La seconde est, comme je le disais, la propagande absurde des médias et les gens y croient de moins en moins. Chaque mois, nous constatons l'arrivée d'environ un millier de nouveaux abonnés à notre chaîne. La plupart viennent de France, de Belgique, de Suisse, mais aussi de pays africains. Ces derniers ont souvent une bien meilleure compréhension de la situation car ils ne sont pas l'objet de ce matraquage que nous connaissons en France, en Allemagne ou en Angleterre.
Nous voyons de plus en plus de lecteurs du Moyen-Orient, du Maghreb, d'Afrique, voire d'Asie. Il y a la naissance d'une conscience des différents pays qui sont en-dehors de l'Occident que quelque chose ne va pas avec cet Occident et qui cherchent à s'informer réellement sur ce qui se passe. Et je pense que cet auditoire va continuer à croître.
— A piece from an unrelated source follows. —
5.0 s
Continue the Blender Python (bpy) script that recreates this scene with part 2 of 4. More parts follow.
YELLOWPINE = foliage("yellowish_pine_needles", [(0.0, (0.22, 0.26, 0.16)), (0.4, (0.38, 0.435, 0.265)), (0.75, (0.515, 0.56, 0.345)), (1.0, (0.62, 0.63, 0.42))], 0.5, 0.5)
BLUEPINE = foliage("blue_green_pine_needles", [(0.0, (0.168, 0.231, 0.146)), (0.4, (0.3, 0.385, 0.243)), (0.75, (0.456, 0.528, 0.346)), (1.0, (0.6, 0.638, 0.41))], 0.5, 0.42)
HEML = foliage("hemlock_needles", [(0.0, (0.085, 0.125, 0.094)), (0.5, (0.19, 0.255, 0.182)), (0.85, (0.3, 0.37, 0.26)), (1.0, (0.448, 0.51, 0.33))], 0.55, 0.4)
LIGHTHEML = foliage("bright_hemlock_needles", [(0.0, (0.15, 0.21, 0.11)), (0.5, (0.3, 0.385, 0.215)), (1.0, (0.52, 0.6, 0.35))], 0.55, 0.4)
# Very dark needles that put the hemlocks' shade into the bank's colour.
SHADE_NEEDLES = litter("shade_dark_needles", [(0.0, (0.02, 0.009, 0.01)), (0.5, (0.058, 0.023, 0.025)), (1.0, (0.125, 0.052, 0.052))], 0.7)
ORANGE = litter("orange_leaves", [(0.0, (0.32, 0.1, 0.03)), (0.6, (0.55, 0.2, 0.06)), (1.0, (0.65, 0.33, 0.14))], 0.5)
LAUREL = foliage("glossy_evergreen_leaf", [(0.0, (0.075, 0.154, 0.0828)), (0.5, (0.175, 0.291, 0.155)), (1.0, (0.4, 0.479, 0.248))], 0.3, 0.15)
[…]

RT en français : Aujourd'hui, lors de la réunion dans le cadre de la plateforme «La Russie, pays d'opportunités», quelles nouvelles opportunités avez-vous vu pour vous personnellement, quels projets vous ont le plus touchée ?
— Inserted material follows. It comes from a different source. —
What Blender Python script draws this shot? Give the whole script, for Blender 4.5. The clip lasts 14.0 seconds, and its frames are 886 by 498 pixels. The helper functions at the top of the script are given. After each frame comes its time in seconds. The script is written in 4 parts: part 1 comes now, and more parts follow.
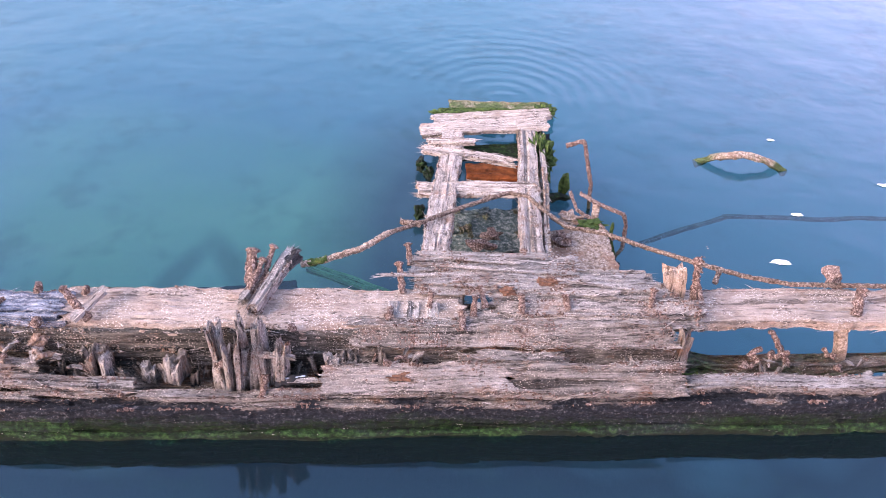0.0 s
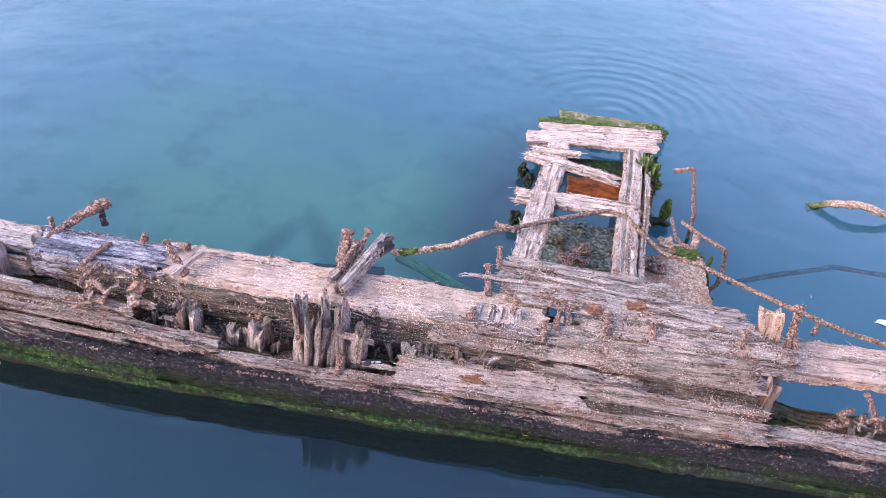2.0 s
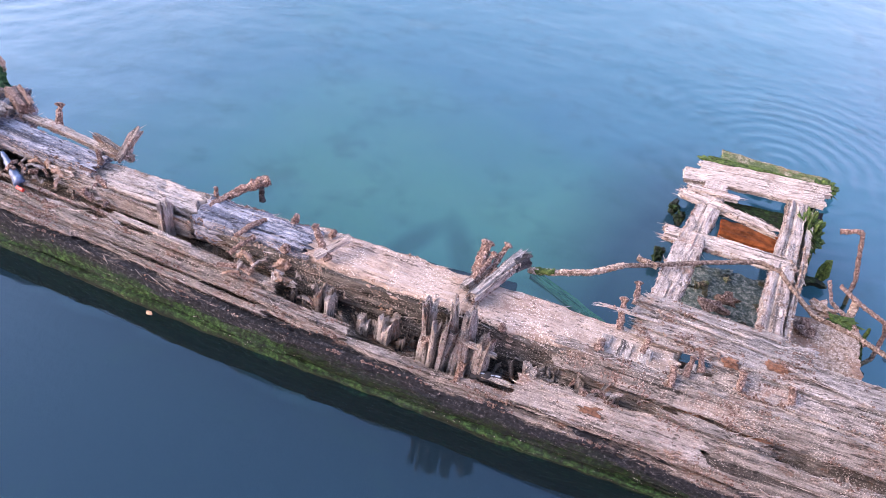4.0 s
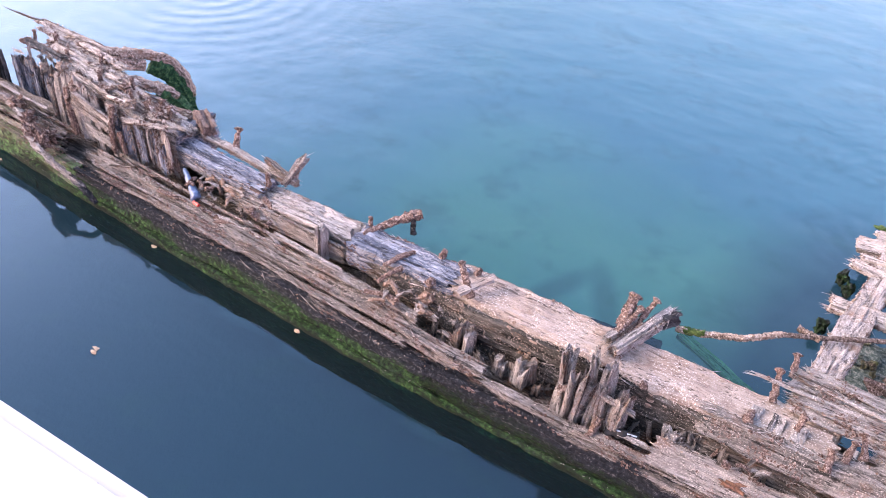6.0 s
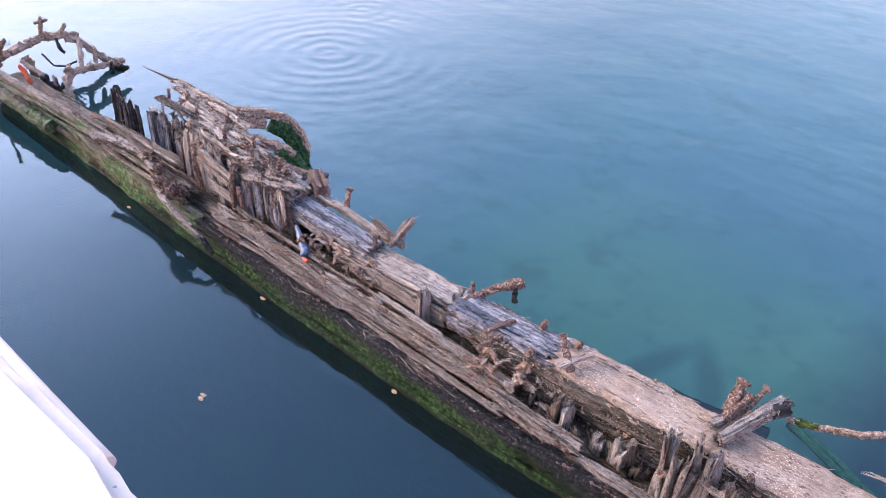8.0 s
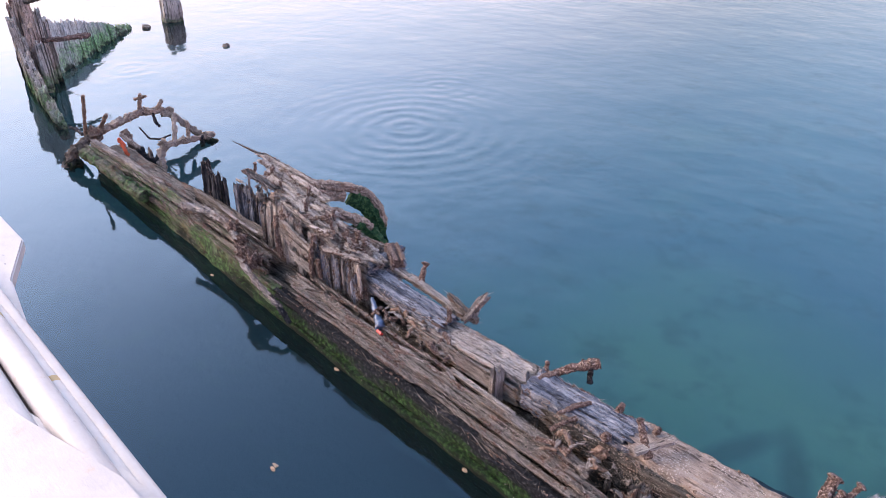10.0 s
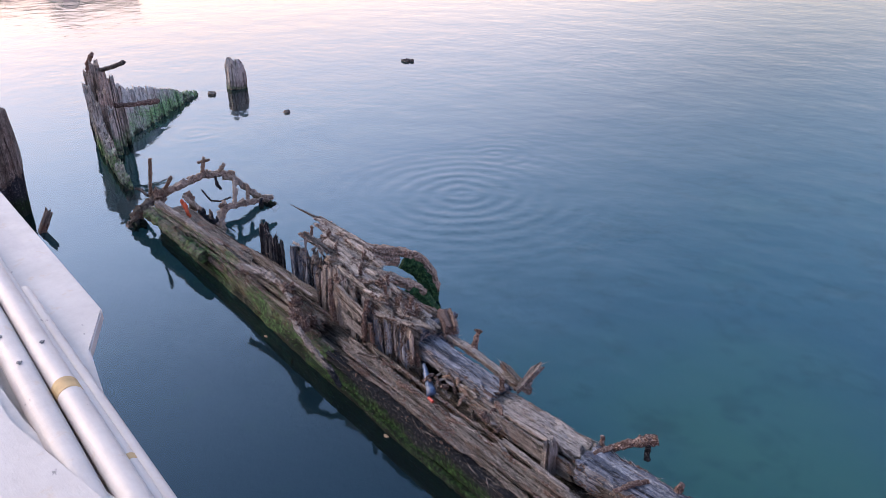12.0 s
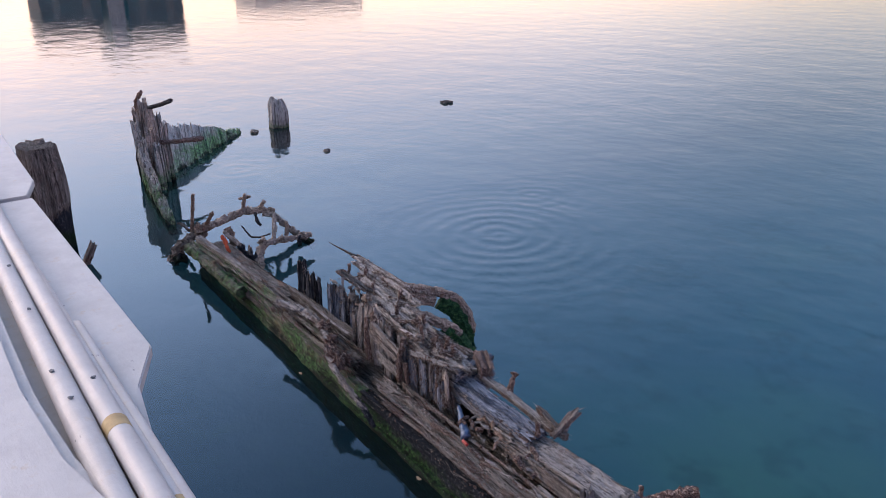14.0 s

Christelle Néant : Entre autres, des projets liés à la pédagogie, à l'enseignement des valeurs dès l'enfance. Je pense que c'est très important car un enfant construit sans valeurs solides sera fragilisé et beaucoup plus facile à manipuler par la propagande.
Je m'intéresse aussi beaucoup à tout ce qui concerne l'intelligence artificielle. J'étais ravie d'apprendre que la Russie investit beaucoup dans ce domaine, je pense que cela va amener à des changements positifs, y compris dans le cadre du journalisme.
Par exemple, il y a des intelligences artificielles qui créent des images. Elles permettront de créer une image sur mesure pour illustrer parfaitement certains articles. Mais cela implique d'être honnête car le risque existe que certains en usent pour tromper les lecteurs. Il faudra réfléchir à cet aspect.